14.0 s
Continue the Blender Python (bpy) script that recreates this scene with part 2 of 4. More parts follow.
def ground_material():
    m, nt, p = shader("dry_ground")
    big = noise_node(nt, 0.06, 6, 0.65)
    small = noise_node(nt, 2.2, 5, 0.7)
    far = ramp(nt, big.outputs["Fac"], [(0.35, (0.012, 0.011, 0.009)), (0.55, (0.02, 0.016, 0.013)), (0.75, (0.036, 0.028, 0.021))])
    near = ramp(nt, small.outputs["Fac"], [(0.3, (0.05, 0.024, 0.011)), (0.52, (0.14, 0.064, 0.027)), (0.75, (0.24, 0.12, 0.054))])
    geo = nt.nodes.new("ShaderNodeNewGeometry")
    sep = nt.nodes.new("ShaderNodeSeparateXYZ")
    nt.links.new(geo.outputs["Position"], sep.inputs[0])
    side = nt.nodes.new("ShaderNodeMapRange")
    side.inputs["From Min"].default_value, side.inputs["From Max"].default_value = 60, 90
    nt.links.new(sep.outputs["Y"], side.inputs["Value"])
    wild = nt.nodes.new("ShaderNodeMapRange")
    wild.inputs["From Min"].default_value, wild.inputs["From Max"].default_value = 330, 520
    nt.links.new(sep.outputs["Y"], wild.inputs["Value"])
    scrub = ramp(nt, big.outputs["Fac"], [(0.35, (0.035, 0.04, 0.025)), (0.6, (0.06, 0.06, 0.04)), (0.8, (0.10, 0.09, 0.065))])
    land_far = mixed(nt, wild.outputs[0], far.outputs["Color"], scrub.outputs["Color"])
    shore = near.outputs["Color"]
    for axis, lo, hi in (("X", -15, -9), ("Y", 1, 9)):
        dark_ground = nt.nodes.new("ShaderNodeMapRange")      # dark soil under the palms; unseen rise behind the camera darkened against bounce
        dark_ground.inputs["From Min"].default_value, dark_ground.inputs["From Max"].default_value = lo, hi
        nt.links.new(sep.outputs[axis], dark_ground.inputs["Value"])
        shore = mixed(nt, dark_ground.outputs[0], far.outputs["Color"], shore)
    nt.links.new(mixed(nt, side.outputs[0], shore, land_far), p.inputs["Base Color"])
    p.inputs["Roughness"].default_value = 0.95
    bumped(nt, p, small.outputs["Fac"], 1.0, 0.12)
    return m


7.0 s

######

Set exercise:
Using the data above, output each line exactly.

Written answer:
14.0 s
Continue the Blender Python (bpy) script that recreates this scene with part 2 of 4. More parts follow.
def ground_material():
    m, nt, p = shader("dry_ground")
    big = noise_node(nt, 0.06, 6, 0.65)
    small = noise_node(nt, 2.2, 5, 0.7)
    far = ramp(nt, big.outputs["Fac"], [(0.35, (0.012, 0.011, 0.009)), (0.55, (0.02, 0.016, 0.013)), (0.75, (0.036, 0.028, 0.021))])
    near = ramp(nt, small.outputs["Fac"], [(0.3, (0.05, 0.024, 0.011)), (0.52, (0.14, 0.064, 0.027)), (0.75, (0.24, 0.12, 0.054))])
    geo = nt.nodes.new("ShaderNodeNewGeometry")
    sep = nt.nodes.new("ShaderNodeSeparateXYZ")
    nt.links.new(geo.outputs["Position"], sep.inputs[0])
    side = nt.nodes.new("ShaderNodeMapRange")
    side.inputs["From Min"].default_value, side.inputs["From Max"].default_value = 60, 90
    nt.links.new(sep.outputs["Y"], side.inputs["Value"])
    wild = nt.nodes.new("ShaderNodeMapRange")
    wild.inputs["From Min"].default_value, wild.inputs["From Max"].default_value = 330, 520
    nt.links.new(sep.outputs["Y"], wild.inputs["Value"])
    scrub = ramp(nt, big.outputs["Fac"], [(0.35, (0.035, 0.04, 0.025)), (0.6, (0.06, 0.06, 0.04)), (0.8, (0.10, 0.09, 0.065))])
    land_far = mixed(nt, wild.outputs[0], far.outputs["Color"], scrub.outputs["Color"])
    shore = near.outputs["Color"]
    for axis, lo, hi in (("X", -15, -9), ("Y", 1, 9)):
        dark_ground = nt.nodes.new("ShaderNodeMapRange")      # dark soil under the palms; unseen rise behind the camera darkened against bounce
        dark_ground.inputs["From Min"].default_value, dark_ground.inputs["From Max"].default_value = lo, hi
        nt.links.new(sep.outputs[axis], dark_ground.inputs["Value"])
        shore = mixed(nt, dark_ground.outputs[0], far.outputs["Color"], shore)
    nt.links.new(mixed(nt, side.outputs[0], shore, land_far), p.inputs["Base Color"])
    p.inputs["Roughness"].default_value = 0.95
    bumped(nt, p, small.outputs["Fac"], 1.0, 0.12)
    return m


7.0 s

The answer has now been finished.